Some of this, of course, is simply because the show is new. Shauna, presumably, won’t remain remote to us forever—we’ve only just met! And the strategic withholding of information is simply how serial TV works. But, where a show like Succession gains energy by having characters we know well behave against type, or by giving us charged spaces of anticipation to make educated guesses about characters’ next moves, Yellowjackets gains energy from our ignorance. The more it reveals, the less we seem to really know. I noticed, for instance, early in this week’s third episode, that the cross-cuts between timelines felt unusually quick. And this was exacerbated by the introduction of a third timeline, a flashback to Taissa (Jasmin Savoy Brown in the ’90s, Tawny Cypress now) witnessing her grandmother’s death as a small child. Rather than letting us settle into scenes in one timeline or another, director Eva Sørhaug was routinely yanking us away early, before we were ready. The show was working to frustrate us at a formal level, leaving us without even the satisfaction of scenes having the space to end. Soon, it became clear that these quick cuts were building, speeding up, until Sørhaug was able to hit us with a three-level jump scare spanning several genres—cabin-in-the-woods, haunted house, coming-of-age film—across three separate timelines. I felt like I’d been incepted.

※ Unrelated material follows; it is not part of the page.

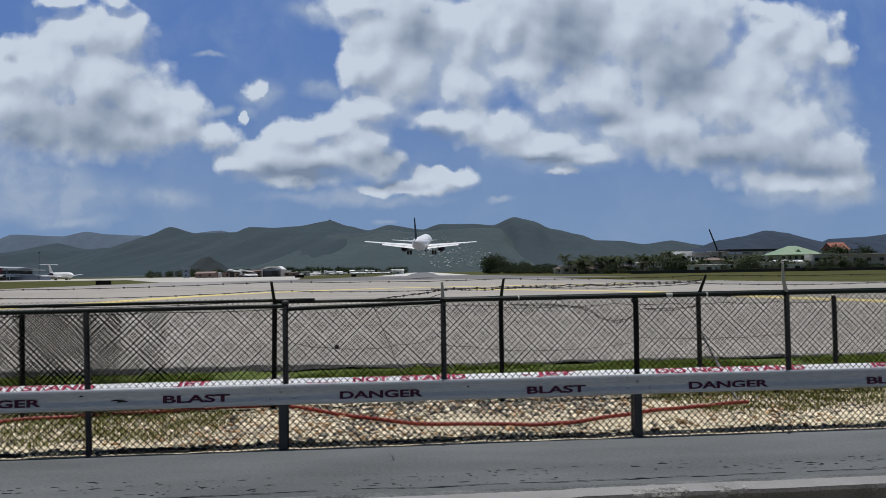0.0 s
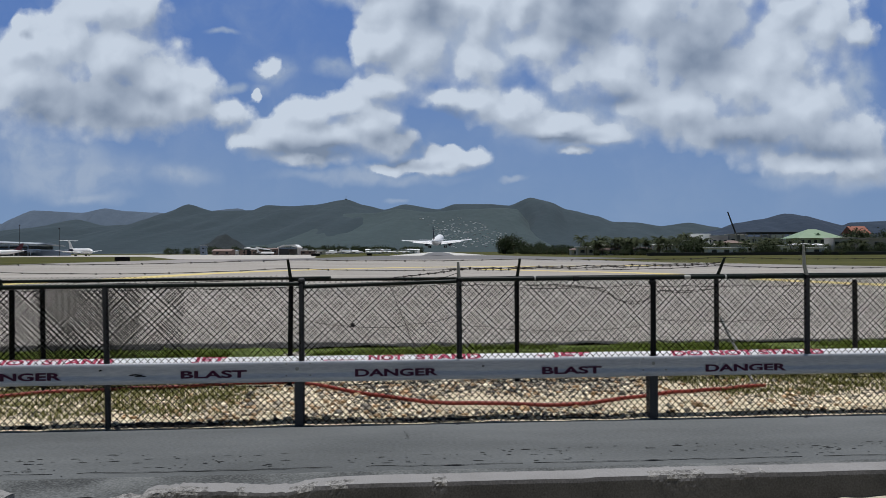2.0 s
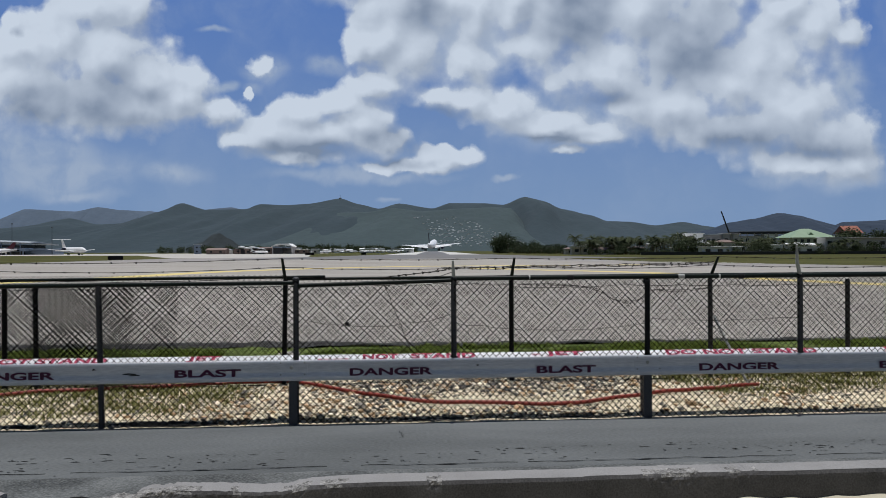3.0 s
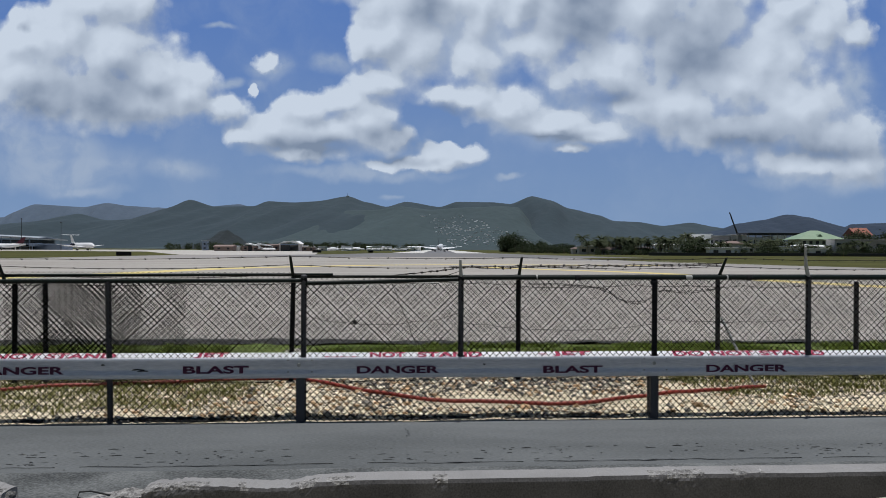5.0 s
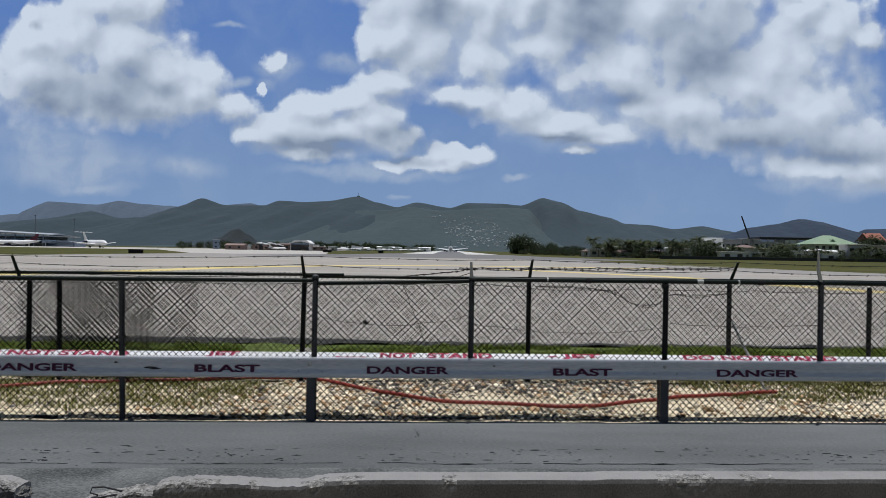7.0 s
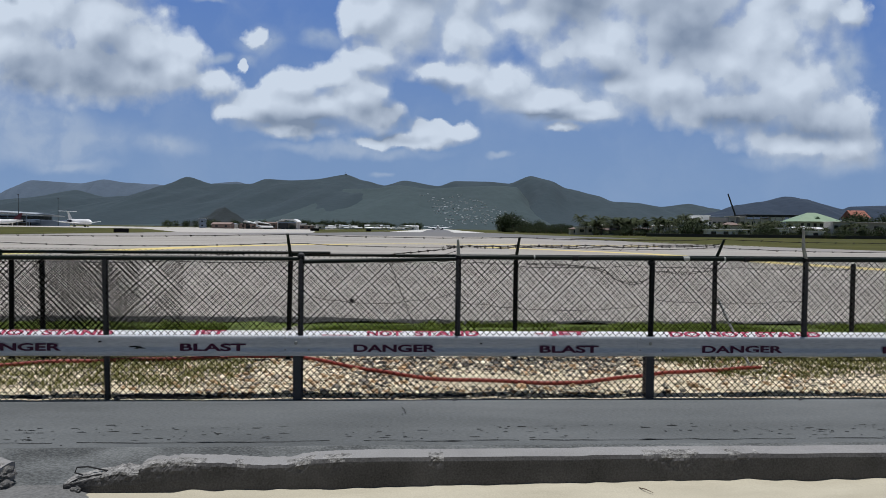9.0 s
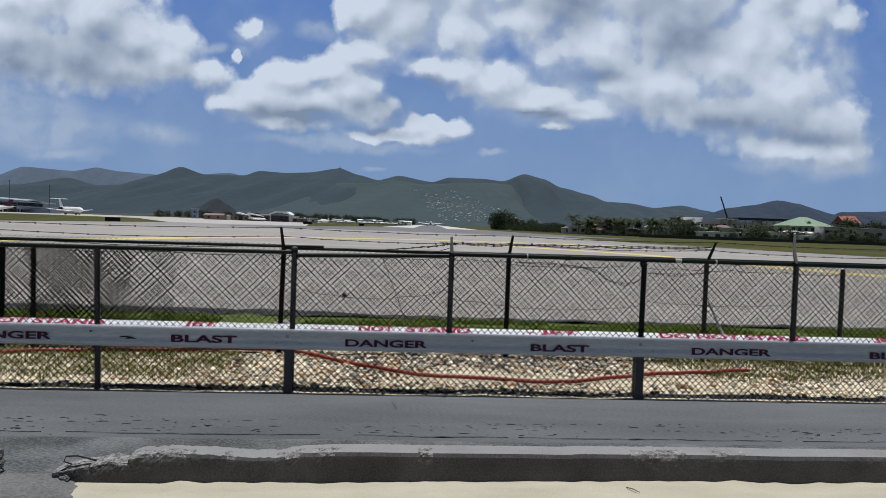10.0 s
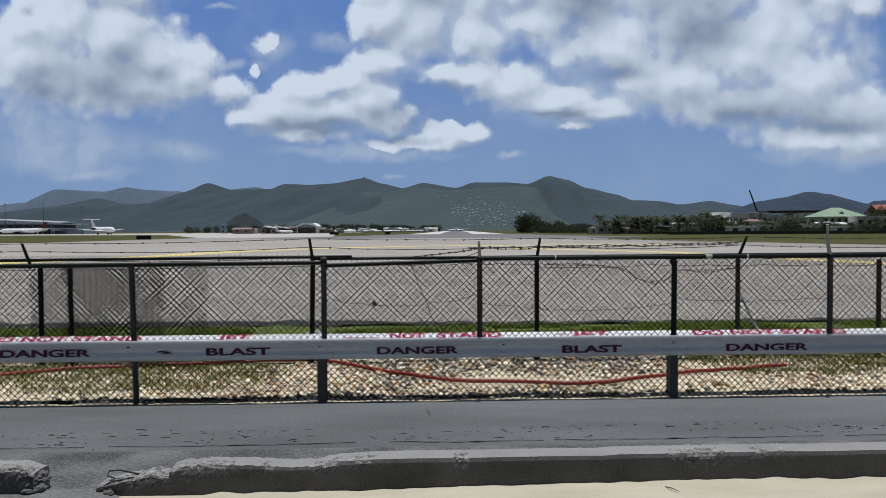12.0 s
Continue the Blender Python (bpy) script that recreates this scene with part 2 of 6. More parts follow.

Earlier in that episode, we follow adult Shauna as she stalks around a hotel, trying to catch her adulterous husband in the act. Her attempts are foiled, and she ends up spending the evening drinking with a potential paramour of her own. He asks what she’s doing at the hotel, and she says that she’s “confirming a suspicion.” He replies, “And once you do, will it make you happier?” The danger of a show like this—as it was for Game of Thrones and Lost before it—is that, when the show finally confirms (or confounds) our suspicions, we’ll be unhappy with what we find out. Taissa’s jump scare doesn’t answer any questions or confirm any suspicions; it just gives us scarier questions, more hair-raising existential suspicions. Dwelling in that unknowing for a full week after each episode can be frustrating, but I can’t say it isn’t making me happier to live without the auto-play.

We know Logan Roy and Issa Dee and Larry David. We know who they are, what they’ve done and, broadly, what they’re going to do. In the Yellowjackets pilot, Juliette Lewis’ character Natalie attends a group therapy session on her last day of rehab. Natalie makes an enigmatic reference to her past trauma, to all the things she saw and did in order to survive, when a teenager in the group exasperatedly shouts, “Oh my God, what did you do? You literally never told us!” I felt her impatience in that moment, her desire to find out what’s going on. There’s something coy, even a little maddening, about a show that withholds so much, stretching our attention by making us wait. I love watching the Roys play games with each other, but it’s a rare pleasure, at least right now to watch a show that plays games with us instead.